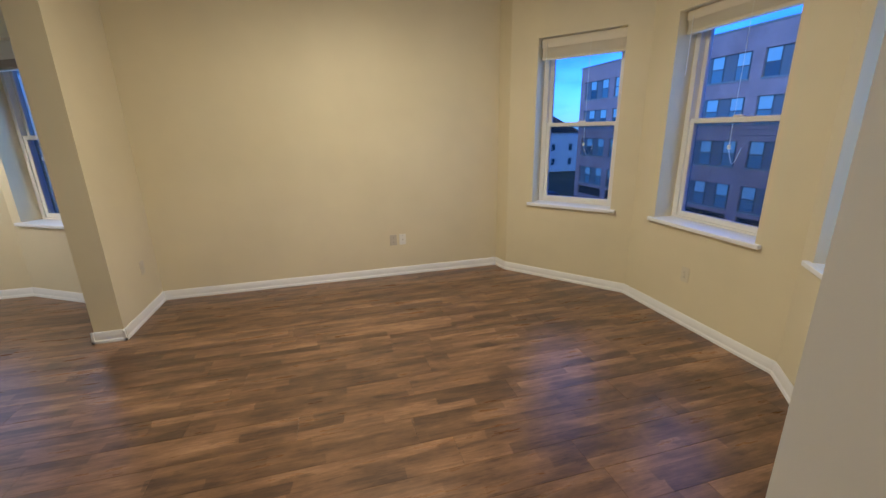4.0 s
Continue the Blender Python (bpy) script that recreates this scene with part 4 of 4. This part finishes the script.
# ceiling vent in the living room
vt = thing("ceiling_vent", pose(3.71, -0.32, TOP), "white metal ceiling vent", "vent")
# a near-black sheet paints the shade up inside the duct
part("backing", box(-0.13, 0.13, -0.045, 0.045, -0.004, -0.001), SLOT, vt, "dark sheet behind the slats for the duct's shade")
bm = box(-0.15, 0.15, -0.065, -0.045, -0.012, 0.0, 0.002)
box(-0.15, 0.15, 0.045, 0.065, -0.012, 0.0, 0.002, bm)
box(-0.15, -0.13, -0.045, 0.045, -0.012, 0.0, 0.0, bm)
box(0.13, 0.15, -0.045, 0.045, -0.012, 0.0, 0.0, bm)
part("frame", bm, TRIM, vt)
for k in range(5):
    y = -0.036 + k * 0.018
    part("slat", box(-0.13, 0.13, y - 0.005, y + 0.003, -0.010, -0.004, 0), TRIM, vt)

# return grille over the fridge cabinet
rg = thing("wall_grille", pose(4.09, 10.68, 2.31), "grey metal return-air grille in two halves high on the kitchen wall", "vent")
# near-black sheet in place of the shade behind the slats
part("backing", box(-0.13, 0.13, -0.004, 0.0, -0.13, 0.13), SLOT, rg)
for x in (-0.065, 0.065):
    bm = box(x - 0.063, x + 0.063, -0.012, -0.004, -0.14, -0.125)
    box(x - 0.063, x + 0.063, -0.012, -0.004, 0.125, 0.14, 0, bm)
    box(x - 0.063, x - 0.05, -0.012, -0.004, -0.125, 0.125, 0, bm)
    box(x + 0.05, x + 0.063, -0.012, -0.004, -0.125, 0.125, 0, bm)
    part("frame", bm, GRILL, rg)
for k in range(12):
    z = -0.115 + k * 0.021
    part("slat", box(-0.115, 0.115, -0.010, -0.004, z - 0.006, z + 0.004), GRILL, rg)

th = thing("fire_alarm_pull", pose(4.272, 10.68, 2.03), "small dark red box on the kitchen wall", "alarm box")
part("cover", box(-0.03, 0.03, -0.05, 0, -0.05, 0.05, 0.004), mat("dark_red_plastic", (0.12, 0.02, 0.02), 0.4), th)
part("front_lens", box(-0.016, 0.016, -0.054, -0.049, -0.03, 0.0, 0.002), SLOT, th)
sd = thing("wall_sensor", along((2.33, 6.675), (2.33, 7.62)) @ pose(2.03, 0, 2.51), "small white sensor box on the soffit face", "sensor")
part("cover", box(-0.03, 0.03, -0.03, 0, -0.045, 0.045, 0.006), PLATE, sd)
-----
| Problem description |
Reproduce every line exactly and omit all pictures.

| Exercise response |
4.0 s
Continue the Blender Python (bpy) script that recreates this scene with part 4 of 4. This part finishes the script.
# ceiling vent in the living room
vt = thing("ceiling_vent", pose(3.71, -0.32, TOP), "white metal ceiling vent", "vent")
# a near-black sheet paints the shade up inside the duct
part("backing", box(-0.13, 0.13, -0.045, 0.045, -0.004, -0.001), SLOT, vt, "dark sheet behind the slats for the duct's shade")
bm = box(-0.15, 0.15, -0.065, -0.045, -0.012, 0.0, 0.002)
box(-0.15, 0.15, 0.045, 0.065, -0.012, 0.0, 0.002, bm)
box(-0.15, -0.13, -0.045, 0.045, -0.012, 0.0, 0.0, bm)
box(0.13, 0.15, -0.045, 0.045, -0.012, 0.0, 0.0, bm)
part("frame", bm, TRIM, vt)
for k in range(5):
    y = -0.036 + k * 0.018
    part("slat", box(-0.13, 0.13, y - 0.005, y + 0.003, -0.010, -0.004, 0), TRIM, vt)

# return grille over the fridge cabinet
rg = thing("wall_grille", pose(4.09, 10.68, 2.31), "grey metal return-air grille in two halves high on the kitchen wall", "vent")
# near-black sheet in place of the shade behind the slats
part("backing", box(-0.13, 0.13, -0.004, 0.0, -0.13, 0.13), SLOT, rg)
for x in (-0.065, 0.065):
    bm = box(x - 0.063, x + 0.063, -0.012, -0.004, -0.14, -0.125)
    box(x - 0.063, x + 0.063, -0.012, -0.004, 0.125, 0.14, 0, bm)
    box(x - 0.063, x - 0.05, -0.012, -0.004, -0.125, 0.125, 0, bm)
    box(x + 0.05, x + 0.063, -0.012, -0.004, -0.125, 0.125, 0, bm)
    part("frame", bm, GRILL, rg)
for k in range(12):
    z = -0.115 + k * 0.021
    part("slat", box(-0.115, 0.115, -0.010, -0.004, z - 0.006, z + 0.004), GRILL, rg)

th = thing("fire_alarm_pull", pose(4.272, 10.68, 2.03), "small dark red box on the kitchen wall", "alarm box")
part("cover", box(-0.03, 0.03, -0.05, 0, -0.05, 0.05, 0.004), mat("dark_red_plastic", (0.12, 0.02, 0.02), 0.4), th)
part("front_lens", box(-0.016, 0.016, -0.054, -0.049, -0.03, 0.0, 0.002), SLOT, th)
sd = thing("wall_sensor", along((2.33, 6.675), (2.33, 7.62)) @ pose(2.03, 0, 2.51), "small white sensor box on the soffit face", "sensor")
part("cover", box(-0.03, 0.03, -0.03, 0, -0.045, 0.045, 0.006), PLATE, sd)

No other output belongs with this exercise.